__Directions__.
Give the number of lines in the data that hold the string "Blender". Nothing else is needed.

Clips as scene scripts
** Begin **
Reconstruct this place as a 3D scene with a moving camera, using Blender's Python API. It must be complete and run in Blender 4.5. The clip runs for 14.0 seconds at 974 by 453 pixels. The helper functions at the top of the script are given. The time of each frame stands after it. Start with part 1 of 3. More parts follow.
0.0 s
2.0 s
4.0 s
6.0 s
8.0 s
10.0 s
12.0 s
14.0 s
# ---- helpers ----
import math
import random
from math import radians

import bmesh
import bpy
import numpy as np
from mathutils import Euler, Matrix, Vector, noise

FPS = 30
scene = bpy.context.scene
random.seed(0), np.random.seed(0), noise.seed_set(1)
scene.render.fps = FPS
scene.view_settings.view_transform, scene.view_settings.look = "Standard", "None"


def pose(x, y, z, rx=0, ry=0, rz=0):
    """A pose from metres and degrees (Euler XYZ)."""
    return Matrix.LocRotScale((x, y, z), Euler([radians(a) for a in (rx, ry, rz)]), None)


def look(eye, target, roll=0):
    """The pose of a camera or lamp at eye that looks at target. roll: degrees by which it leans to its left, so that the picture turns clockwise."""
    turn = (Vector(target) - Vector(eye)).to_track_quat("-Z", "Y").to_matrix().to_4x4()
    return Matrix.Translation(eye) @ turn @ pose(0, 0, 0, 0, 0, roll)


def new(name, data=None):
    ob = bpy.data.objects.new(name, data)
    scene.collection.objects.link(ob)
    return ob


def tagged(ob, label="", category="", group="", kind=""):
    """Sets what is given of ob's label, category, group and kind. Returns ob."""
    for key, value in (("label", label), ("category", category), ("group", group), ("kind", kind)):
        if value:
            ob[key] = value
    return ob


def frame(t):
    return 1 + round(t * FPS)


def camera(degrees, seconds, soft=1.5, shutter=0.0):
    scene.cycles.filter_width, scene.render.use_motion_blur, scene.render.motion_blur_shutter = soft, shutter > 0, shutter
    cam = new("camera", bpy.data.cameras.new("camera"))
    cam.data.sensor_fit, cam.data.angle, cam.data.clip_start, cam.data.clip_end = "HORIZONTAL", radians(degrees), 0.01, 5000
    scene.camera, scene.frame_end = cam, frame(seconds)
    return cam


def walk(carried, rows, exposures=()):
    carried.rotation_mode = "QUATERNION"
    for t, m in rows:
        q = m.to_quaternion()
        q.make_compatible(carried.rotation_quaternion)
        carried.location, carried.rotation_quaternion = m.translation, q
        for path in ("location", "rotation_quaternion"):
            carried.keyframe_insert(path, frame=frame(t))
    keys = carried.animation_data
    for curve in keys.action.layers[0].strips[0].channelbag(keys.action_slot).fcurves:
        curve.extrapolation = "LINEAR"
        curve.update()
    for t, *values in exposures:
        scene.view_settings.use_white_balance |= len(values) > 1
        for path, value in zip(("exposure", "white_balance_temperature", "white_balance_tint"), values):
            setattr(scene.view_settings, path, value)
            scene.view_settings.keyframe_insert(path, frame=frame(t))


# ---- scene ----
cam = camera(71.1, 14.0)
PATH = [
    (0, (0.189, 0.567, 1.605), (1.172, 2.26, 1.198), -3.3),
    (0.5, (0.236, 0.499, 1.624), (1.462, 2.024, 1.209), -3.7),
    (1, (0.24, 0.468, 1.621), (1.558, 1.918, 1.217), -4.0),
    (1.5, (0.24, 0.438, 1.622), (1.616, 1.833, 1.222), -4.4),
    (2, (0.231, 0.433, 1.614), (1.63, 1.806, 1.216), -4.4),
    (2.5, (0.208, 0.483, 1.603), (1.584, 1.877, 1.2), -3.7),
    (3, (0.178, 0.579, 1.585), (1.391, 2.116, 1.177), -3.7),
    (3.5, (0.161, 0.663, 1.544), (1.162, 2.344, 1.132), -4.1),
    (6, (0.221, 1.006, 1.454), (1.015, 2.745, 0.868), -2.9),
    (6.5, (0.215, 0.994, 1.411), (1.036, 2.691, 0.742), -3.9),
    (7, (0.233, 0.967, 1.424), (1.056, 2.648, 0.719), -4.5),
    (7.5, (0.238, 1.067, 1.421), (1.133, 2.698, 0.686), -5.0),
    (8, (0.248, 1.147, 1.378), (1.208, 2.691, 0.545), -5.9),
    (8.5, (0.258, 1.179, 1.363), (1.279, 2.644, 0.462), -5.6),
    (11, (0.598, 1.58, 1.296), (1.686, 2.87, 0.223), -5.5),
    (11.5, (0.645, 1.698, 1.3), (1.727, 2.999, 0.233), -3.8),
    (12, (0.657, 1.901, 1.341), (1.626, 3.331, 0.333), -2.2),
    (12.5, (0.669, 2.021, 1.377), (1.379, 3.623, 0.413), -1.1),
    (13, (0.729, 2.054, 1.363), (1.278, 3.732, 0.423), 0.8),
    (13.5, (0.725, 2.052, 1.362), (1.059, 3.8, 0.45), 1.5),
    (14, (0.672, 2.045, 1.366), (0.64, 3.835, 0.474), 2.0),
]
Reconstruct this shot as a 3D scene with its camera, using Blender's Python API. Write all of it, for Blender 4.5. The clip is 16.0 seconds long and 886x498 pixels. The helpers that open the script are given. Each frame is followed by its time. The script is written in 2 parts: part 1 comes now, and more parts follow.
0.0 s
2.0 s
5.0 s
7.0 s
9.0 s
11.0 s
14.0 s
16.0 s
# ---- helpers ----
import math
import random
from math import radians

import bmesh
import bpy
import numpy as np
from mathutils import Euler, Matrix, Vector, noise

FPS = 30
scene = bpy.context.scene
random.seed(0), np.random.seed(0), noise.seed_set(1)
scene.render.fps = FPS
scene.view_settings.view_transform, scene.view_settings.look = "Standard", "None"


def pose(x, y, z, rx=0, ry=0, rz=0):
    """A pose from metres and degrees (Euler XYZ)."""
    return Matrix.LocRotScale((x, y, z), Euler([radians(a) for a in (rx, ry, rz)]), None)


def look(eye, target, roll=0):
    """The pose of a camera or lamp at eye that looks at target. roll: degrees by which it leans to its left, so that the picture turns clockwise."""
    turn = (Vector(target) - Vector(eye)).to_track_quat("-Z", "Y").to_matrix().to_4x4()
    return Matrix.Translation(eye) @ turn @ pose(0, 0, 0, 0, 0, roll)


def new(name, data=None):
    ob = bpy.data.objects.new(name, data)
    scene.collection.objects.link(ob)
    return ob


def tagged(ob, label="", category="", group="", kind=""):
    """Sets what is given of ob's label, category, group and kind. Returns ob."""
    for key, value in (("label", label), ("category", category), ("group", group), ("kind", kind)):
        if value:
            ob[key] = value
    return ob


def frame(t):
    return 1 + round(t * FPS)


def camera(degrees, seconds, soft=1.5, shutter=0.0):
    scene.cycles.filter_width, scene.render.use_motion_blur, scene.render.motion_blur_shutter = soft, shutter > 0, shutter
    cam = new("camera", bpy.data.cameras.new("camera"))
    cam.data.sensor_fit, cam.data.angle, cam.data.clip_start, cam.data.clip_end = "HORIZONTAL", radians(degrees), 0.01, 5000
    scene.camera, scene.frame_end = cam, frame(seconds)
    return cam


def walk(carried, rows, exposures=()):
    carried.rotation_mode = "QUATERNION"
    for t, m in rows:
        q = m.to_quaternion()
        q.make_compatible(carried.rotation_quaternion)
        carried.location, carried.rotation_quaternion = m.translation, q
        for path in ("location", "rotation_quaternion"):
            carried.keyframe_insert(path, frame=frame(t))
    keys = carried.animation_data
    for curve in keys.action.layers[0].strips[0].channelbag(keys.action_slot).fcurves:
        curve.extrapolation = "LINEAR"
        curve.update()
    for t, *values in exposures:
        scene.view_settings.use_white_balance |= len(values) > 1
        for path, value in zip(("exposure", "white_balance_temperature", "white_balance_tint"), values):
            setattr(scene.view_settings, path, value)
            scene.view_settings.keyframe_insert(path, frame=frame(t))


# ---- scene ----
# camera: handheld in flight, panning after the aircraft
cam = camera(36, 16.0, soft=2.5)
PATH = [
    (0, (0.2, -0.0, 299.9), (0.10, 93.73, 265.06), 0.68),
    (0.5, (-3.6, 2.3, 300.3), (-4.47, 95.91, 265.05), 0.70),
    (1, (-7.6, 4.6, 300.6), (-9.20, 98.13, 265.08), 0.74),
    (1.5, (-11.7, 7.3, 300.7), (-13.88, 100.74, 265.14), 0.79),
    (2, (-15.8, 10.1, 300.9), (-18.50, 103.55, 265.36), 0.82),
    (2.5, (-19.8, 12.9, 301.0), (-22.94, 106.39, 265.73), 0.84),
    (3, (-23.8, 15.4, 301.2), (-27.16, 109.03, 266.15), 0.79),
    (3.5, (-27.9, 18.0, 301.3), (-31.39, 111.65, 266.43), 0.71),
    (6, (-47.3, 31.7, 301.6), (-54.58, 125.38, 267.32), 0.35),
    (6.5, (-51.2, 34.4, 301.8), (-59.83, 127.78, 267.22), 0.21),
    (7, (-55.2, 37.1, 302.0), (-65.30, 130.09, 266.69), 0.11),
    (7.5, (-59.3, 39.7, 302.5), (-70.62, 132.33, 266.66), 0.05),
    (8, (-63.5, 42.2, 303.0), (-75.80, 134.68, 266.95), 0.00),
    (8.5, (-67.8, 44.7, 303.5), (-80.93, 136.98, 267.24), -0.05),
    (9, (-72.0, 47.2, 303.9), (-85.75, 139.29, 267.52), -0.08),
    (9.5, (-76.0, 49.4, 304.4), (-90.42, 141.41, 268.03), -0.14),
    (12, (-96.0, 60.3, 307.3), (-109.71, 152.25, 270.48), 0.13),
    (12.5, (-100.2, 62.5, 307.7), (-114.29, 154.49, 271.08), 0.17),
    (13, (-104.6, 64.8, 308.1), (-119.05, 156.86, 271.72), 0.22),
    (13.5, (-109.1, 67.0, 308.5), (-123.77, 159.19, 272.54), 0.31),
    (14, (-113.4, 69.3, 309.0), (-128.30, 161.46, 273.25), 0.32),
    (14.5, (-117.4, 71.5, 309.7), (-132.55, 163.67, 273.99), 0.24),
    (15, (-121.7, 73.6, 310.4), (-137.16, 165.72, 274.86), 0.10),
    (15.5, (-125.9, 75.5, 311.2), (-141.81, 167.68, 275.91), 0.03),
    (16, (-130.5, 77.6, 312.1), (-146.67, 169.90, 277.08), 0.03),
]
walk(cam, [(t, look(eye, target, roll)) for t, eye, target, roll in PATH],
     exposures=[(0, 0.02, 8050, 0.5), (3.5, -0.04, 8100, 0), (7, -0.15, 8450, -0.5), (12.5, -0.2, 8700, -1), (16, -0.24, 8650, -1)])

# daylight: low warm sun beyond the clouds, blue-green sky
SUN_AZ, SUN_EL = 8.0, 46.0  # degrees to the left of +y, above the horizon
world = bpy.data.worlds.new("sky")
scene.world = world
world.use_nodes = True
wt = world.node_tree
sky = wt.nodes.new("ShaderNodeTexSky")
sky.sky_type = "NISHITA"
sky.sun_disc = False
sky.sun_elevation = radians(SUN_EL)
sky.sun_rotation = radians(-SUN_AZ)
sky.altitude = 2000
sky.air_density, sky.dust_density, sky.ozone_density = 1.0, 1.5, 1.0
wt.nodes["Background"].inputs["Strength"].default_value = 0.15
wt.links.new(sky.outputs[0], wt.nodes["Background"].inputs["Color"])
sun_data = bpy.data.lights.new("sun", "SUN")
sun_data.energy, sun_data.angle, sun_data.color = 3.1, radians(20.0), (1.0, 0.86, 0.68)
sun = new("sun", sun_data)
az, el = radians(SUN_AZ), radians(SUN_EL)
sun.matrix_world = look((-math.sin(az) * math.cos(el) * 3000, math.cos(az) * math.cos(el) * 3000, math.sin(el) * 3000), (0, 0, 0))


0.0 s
** End **
__Output of the task__.
2